The copper industry is threatened by a looming global supply crisis, as the world needs more of the metal to accelerate its transition towards cleaner energy sources.
Green-related demand will gather pace in the second half of this decade, ultimately generating nearly 5 million tonnes of additional demand, Goldman Sachs recently said.
BloombergNEF estimates that in 20 years, copper miners will need to double the amount of global production — from the current 20 million tonnes annually to 40 million tonnes — just to meet the demand for a 30% penetration rate of electric vehicles.
This is a tough ask considering some of the world’s largest mines are seeing depleted copper reserves and lower ore grades, so it would be difficult for global production to even maintain a 20Mtpa pace.
Mining and metals consultancy CRU Group estimates that, without new capital investments, global copper mined production will drop below 12Mt by 2034, leading to a supply shortfall of more than 15 million tonnes.
According to CRU, there are over 200 copper mines that are expected to run out of ore before 2035, with not enough new mines in the pipeline to take their place.
S&P Global Market Intelligence predicts that a production shortfall of 3.85 million tonnes could happen as early as 2025, due to diminishing supply from existing mines and rising demand for copper concentrates globally.
The solution, as simple as it sounds, is to have more copper projects that can be developed into producing mines.
S&P Global has identified 14 probable and 26 possible projects in the copper pipeline, though the firm admits it’s unlikely that all will come to fruition.
Even should many of these projects come online, they would likely just replace existing copper output and not contribute to supply growth. Therefore, a sustainable copper supply chain to meet future demand requires more discoveries than we’ve seen in recent years.
As of now, the global copper cupboard is quite bare. Over the past decade, greenfield additions to copper reserves have slowed dramatically around the globe, with tonnage from new discoveries falling by 80% since 2010, according to S&P Global.
For 20 million tonnes of additional copper to be delivered by 2040, the world needs the equivalent of one new Escondida mine (1 million tonnes annual production) each year for the next 20 years.
And this task is only going to get more difficult when factoring in events beyond miners’ control. Increasing copper supply is only getting harder as environmental groups and local communities refuse to grant miners “social licence” to operate, and politicians seek a bigger share of industry profits.

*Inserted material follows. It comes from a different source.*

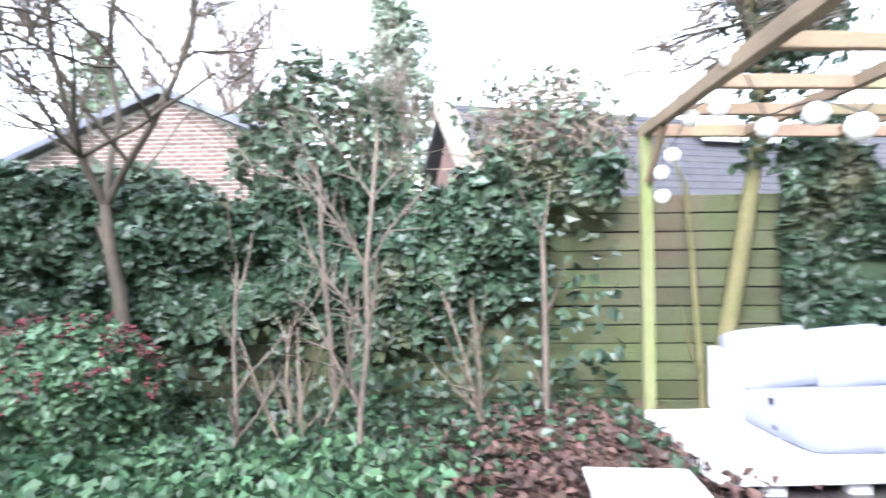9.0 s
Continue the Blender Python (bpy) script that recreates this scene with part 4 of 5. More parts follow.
# ================= wood stove =================
SX, SY = 1.515, 8.19
stove = thing("garden_stove", "rusty steel drum stove with a leaning flue pipe", "stove", (SX, SY, 0))
part("drum", Shape().lathe([(0.15, 0.10), (0.158, 0.11), (0.163, 0.14), (0.158, 0.17), (0.158, 0.70), (0.162, 0.72), (0.158, 0.735)], (SX, SY, 0), 36), "rust", stove, "grey steel drum streaked with rust", smooth=False)
part("lid", Shape().lathe([(0.164, 0.736), (0.166, 0.748), (0.12, 0.756), (0.02, 0.760)], (SX, SY, 0), 32), "rusty", stove, "orange rusted lid")
part("lid_handle", Shape().tube([(SX - 0.06, SY, 0.758), (SX - 0.05, SY, 0.79), (SX + 0.05, SY, 0.79), (SX + 0.06, SY, 0.758)], 0.005, 6), "rusty", stove)
part("poker", Shape().tube([(SX - 0.10, SY - 0.02, 0.80), (SX + 0.02, SY - 0.02, 0.775), (SX + 0.12, SY - 0.06, 0.762)], 0.005, 5), "black", stove)
part("flue_elbow", Shape().tube([(SX + 0.0, SY - 0.12, 0.62), (SX + 0.01, SY - 0.185, 0.60), (SX + 0.012, SY - 0.205, 0.66), (SX + 0.008, SY - 0.20, 0.78)], [0.05, 0.054, 0.054, 0.052], 16), "rusty", stove, "rusted elbow of the flue", smooth=True)
part("flue_pipe", Shape().tube([(SX + 0.008, SY - 0.20, 0.77), (SX - 0.008, SY - 0.19, 1.0), (SX - 0.04, SY - 0.17, 1.44)], [0.047, 0.047, 0.047], 18, cap=False), "rust", stove, "blue-grey steel flue pipe", smooth=True)
for a in (0.6, 2.7, 4.7):
    part("leg", Shape().tube([(SX + 0.12 * math.cos(a), SY + 0.12 * math.sin(a), 0.12), (SX + 0.17 * math.cos(a), SY + 0.17 * math.sin(a), 0.0)], 0.018, 8), "black", stove)

# ================= play corner =================
DK = 0.095
sl = thing("slide", "blue plastic children's slide with red side frames", "slide", (-4.2, 9.3, DK))
chute = Shape()
prof = [(-4.86, 0.90), (-4.72, 0.88), (-4.5, 0.74), (-4.2, 0.535), (-3.9, 0.35), (-3.65, 0.225), (-3.45, 0.18), (-3.33, 0.17)]
cyf = lambda x: 9.31 + (x + 3.33) * 0.122  # noqa: E731
outline = [(x, z) for x, z in prof] + [(x, z - 0.03) for x, z in reversed(prof)]
chute.prism([(x, cyf(x) - 0.14, z) for x, z in outline], [(x, cyf(x) + 0.14, z) for x, z in outline])
part("chute", chute, "light_blue", sl, "light blue sliding surface")
for s_ in (-1, 1):
    rim = Shape()
    for i in range(len(prof) - 1):
        (xa, za), (xb, zb) = prof[i], prof[i + 1]
        ya, yb = cyf(xa) + s_ * 0.155, cyf(xb) + s_ * 0.155
        ha, hb = (0.10 if i < 2 else 0.055), (0.10 if i < 1 else 0.055)
        rim.prism([(xa, ya - 0.015, za - 0.04), (xb, yb - 0.015, zb - 0.04), (xb, yb - 0.015, zb + hb), (xa, ya - 0.015, za + ha)], [(xa, ya + 0.015, za - 0.04), (xb, yb + 0.015, zb - 0.04), (xb, yb + 0.015, zb + hb), (xa, ya + 0.015, za + ha)])
    part("chute_rim", rim, "blue", sl, bevel=0.006)
part("chute_lip", Shape().tube([(-3.30, 9.31 - 0.17, 0.165), (-3.275, 9.31, 0.16), (-3.30, 9.31 + 0.17, 0.165)], 0.05, 10), "blue", sl, smooth=True)
part("chute_foot", Shape().box(-3.40, -3.27, 9.31 - 0.16, 9.31 + 0.16, DK + 0.002, 0.14), "blue", sl, bevel=0.02)
cy = 9.12
for s_ in (-1, 1):
    y = cy + s_ * 0.20
    pr = ((-4.97, DK), (-4.76, DK), (-4.82, 0.55), (-4.82, 0.95), (-4.87, 1.07), (-4.93, 1.05), (-4.97, 0.6))
    part("side_frame", Shape().prism([(x, y - 0.022, z) for x, z in pr], [(x, y + 0.022, z) for x, z in pr]), "red", sl, "red moulded side frame", bevel=0.012)
for z in (0.32, 0.53, 0.74):
    part("step", Shape().box(-4.98, -4.84, cy - 0.175, cy + 0.175, z, z + 0.04), "red", sl, bevel=0.01)
part("foot_bar", Shape().tube([(-4.86, cy - 0.56, DK + 0.03), (-4.86, cy - 0.3, DK + 0.04), (-4.86, cy + 0.3, DK + 0.04), (-4.86, cy + 0.52, DK + 0.03)], [0.025, 0.036, 0.036, 0.025], 10), "red", sl, smooth=True)
sb = thing("sandbox", "closed blue plastic sandbox with moulded lid", "sandbox", (-5.0, 10.02, DK))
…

More positively, industry analysts are becoming more bullish on commodities, in this era of high inflation, especially metals. (commodities are considered a good hedge against inflation)
The stock market has been volatile lately on an expected interest rate hike from the US Federal Reserve, likely in March. On Thursday it was reported that US consumer prices surged more than expected in January, lifting US CPI to 7.5%, higher than December’s 7% and hitting a fresh 40-year record.
Bloomberg has Jeff Currie, global head of commodities research for Goldman Sachs, declaring copper as “the new oil”, noting it’s absolutely indispensable in global decarbonization strategies with copper shortages already being felt.
Referring to the Bloomberg Commodity Spot Index, which reached a new record earlier this year, driven in part by surging oil prices, Currie said this week he’s never seen commodity markets pricing in the shortages they are right now.
“I’ve been doing this 30 years and I’ve never seen markets like this,” the commodity expert said in a Bloomberg TV interview. “This is a molecule crisis. We’re out of everything, I don’t care if it’s oil, gas, coal, copper, aluminum, you name it we’re out of it.”
As evidence, Currie points to the futures curves in several markets that are trading in “super-backwardation”. Bloomberg points out, All six of the main industrial metals traded on the London Metal Exchange moved into backwardation late last year, in a rare synchronized bout of tightness last seen in 2007.
Copper stored in LME, New York and Shanghai Metal Exchange warehouses are once again approaching historically low levels, causing copper prices to spike, in a repeat of the same trend last October, which sent the bellwether metal into record territory. Only about 200,000 tonnes were available Wednesday, not even enough for three days global consumption, as March copper futures hit $4.58 a pound.
Meanwhile the demand side of the equation is strengthening, helped by increased electric-vehicle penetration. According to a joint report from Ernst & Young and Eurelectric, Europe will have 130 million EVs by 2025.
The report’s projections, cited by BNN Bloomberg, show Europe’s EV fleet growing from its current <5 million to 65 million by 2030, then doubling over the following five years. This number of EVS will require 65 million chargers.
EVs take about 85 kg of copper per vehicle.
An EY leader notes it took 10 years to install 400,000 chargers, now we will need about 500,000 per year until 2030, and 1 million every year between 2030 and 2035. Where is all the copper going to come from?
Meanwhile the Biden administration is planning on spending $5 billion over five years to install EV chargers, mostly along interstate highways, with another $2.5B given to rural and under-served communities. The funds are coming from the trillion-dollar infrastructure bill passed by Congress in November.